REQUEST: Exactly the lines between the line containing "made[ob].matrix_basis = m" and the line containing "shutter > 0, shutter", together with those two lines, are to be output.
:::
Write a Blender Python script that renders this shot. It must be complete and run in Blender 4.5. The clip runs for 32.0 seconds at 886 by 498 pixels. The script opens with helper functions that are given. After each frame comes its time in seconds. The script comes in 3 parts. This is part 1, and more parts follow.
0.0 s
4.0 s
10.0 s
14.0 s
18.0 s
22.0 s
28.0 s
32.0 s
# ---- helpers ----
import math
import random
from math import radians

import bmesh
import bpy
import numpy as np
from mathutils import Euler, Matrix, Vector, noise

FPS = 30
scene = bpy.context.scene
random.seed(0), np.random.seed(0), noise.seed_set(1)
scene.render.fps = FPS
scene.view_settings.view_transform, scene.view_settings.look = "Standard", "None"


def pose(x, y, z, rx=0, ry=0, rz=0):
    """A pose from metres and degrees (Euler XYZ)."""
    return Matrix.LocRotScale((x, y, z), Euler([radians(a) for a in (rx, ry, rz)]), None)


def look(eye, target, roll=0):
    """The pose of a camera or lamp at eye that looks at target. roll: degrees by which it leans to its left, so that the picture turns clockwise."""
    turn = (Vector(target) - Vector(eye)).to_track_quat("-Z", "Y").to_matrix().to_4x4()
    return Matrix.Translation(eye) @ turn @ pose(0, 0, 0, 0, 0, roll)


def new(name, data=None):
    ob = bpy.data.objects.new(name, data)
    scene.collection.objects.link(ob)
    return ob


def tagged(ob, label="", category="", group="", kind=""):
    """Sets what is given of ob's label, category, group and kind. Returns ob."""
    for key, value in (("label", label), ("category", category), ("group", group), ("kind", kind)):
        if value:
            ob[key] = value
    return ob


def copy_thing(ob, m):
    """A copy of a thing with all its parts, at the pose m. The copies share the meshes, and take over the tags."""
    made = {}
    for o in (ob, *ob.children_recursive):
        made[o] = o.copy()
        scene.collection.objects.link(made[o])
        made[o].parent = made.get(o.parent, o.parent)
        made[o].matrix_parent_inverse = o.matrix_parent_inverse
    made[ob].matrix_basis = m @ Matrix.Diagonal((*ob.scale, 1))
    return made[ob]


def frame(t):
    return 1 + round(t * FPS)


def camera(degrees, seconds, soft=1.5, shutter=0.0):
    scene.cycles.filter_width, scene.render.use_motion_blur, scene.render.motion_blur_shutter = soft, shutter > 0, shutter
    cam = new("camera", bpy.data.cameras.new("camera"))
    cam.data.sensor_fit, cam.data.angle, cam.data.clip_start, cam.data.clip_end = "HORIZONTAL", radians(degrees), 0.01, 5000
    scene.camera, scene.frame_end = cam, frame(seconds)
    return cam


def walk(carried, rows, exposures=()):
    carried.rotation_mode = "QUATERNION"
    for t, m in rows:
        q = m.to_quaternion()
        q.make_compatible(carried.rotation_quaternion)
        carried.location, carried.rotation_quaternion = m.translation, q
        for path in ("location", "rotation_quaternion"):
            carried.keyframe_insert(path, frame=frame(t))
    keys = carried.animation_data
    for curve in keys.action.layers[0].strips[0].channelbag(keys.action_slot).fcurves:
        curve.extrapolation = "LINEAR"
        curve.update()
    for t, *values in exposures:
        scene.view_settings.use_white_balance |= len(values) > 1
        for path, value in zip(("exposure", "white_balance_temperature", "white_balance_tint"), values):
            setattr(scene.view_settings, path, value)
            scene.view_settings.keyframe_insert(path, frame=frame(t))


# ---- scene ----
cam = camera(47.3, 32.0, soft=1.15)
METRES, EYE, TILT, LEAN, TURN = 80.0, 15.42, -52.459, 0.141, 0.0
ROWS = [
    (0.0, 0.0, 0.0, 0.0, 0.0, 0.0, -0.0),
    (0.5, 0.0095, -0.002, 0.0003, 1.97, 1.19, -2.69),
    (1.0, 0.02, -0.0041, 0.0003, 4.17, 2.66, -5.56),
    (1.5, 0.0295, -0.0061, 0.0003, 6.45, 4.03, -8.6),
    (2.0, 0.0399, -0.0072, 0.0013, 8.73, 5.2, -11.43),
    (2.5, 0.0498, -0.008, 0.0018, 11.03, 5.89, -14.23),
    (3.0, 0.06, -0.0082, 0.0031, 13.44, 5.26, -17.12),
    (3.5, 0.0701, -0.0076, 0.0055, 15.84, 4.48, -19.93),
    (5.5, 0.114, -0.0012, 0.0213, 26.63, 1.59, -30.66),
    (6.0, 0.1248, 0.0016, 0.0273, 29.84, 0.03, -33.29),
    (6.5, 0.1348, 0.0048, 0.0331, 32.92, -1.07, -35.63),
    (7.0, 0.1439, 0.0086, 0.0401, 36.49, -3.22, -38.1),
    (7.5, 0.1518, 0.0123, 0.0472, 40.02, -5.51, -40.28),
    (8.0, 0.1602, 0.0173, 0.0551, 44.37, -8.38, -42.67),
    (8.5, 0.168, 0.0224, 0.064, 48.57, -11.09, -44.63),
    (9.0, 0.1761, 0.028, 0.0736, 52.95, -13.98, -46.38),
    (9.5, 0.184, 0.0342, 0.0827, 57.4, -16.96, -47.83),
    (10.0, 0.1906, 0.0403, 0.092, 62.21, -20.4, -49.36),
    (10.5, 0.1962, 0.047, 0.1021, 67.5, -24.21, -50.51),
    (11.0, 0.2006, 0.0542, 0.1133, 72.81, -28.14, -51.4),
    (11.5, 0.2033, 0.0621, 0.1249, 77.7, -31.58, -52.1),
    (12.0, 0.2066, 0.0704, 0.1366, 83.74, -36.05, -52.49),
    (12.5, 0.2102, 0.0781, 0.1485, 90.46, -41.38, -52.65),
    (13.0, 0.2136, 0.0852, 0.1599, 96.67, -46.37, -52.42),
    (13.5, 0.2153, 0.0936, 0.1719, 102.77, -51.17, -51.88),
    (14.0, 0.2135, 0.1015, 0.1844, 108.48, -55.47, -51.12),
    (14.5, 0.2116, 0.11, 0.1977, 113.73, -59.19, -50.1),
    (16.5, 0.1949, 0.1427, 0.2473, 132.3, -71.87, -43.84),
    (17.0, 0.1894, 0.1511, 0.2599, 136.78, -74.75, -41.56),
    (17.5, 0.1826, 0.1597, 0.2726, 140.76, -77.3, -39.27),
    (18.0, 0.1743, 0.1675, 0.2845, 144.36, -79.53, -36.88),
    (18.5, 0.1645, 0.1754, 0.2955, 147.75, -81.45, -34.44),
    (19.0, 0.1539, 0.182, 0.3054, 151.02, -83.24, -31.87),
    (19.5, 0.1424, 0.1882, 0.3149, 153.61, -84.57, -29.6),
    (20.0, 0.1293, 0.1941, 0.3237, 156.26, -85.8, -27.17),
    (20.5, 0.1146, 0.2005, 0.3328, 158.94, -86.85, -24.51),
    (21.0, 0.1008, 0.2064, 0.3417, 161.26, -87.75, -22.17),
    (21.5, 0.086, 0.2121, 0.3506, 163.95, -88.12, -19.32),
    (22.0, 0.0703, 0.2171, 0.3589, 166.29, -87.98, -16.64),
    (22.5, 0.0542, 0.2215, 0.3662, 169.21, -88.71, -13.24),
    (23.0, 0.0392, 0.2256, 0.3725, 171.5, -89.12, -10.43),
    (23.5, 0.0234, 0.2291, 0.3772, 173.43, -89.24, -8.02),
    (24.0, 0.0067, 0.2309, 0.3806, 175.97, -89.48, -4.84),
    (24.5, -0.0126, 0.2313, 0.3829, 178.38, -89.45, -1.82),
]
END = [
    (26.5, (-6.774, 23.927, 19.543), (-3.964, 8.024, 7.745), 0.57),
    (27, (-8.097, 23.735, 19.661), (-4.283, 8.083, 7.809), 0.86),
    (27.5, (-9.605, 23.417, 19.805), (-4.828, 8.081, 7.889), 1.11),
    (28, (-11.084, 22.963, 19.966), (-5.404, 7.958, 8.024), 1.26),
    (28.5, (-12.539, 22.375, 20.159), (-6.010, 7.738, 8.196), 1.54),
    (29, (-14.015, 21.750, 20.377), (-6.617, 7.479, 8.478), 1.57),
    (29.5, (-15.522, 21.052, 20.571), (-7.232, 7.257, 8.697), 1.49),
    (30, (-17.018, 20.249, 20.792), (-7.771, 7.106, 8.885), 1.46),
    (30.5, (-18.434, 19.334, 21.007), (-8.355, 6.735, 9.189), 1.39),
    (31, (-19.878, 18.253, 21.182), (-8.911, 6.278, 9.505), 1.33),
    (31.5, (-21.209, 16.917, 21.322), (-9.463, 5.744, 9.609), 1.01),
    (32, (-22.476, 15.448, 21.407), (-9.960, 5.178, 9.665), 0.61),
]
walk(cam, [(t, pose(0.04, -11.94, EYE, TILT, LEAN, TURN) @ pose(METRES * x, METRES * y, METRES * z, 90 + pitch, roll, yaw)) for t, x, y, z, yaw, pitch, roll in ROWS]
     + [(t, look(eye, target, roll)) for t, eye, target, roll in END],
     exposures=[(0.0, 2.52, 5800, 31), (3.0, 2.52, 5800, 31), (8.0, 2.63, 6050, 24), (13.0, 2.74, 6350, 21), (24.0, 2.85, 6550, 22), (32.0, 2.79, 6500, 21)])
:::
RIGHT ANSWER:
    made[ob].matrix_basis = m @ Matrix.Diagonal((*ob.scale, 1))
    return made[ob]


def frame(t):
    return 1 + round(t * FPS)


def camera(degrees, seconds, soft=1.5, shutter=0.0):
    scene.cycles.filter_width, scene.render.use_motion_blur, scene.render.motion_blur_shutter = soft, shutter > 0, shutter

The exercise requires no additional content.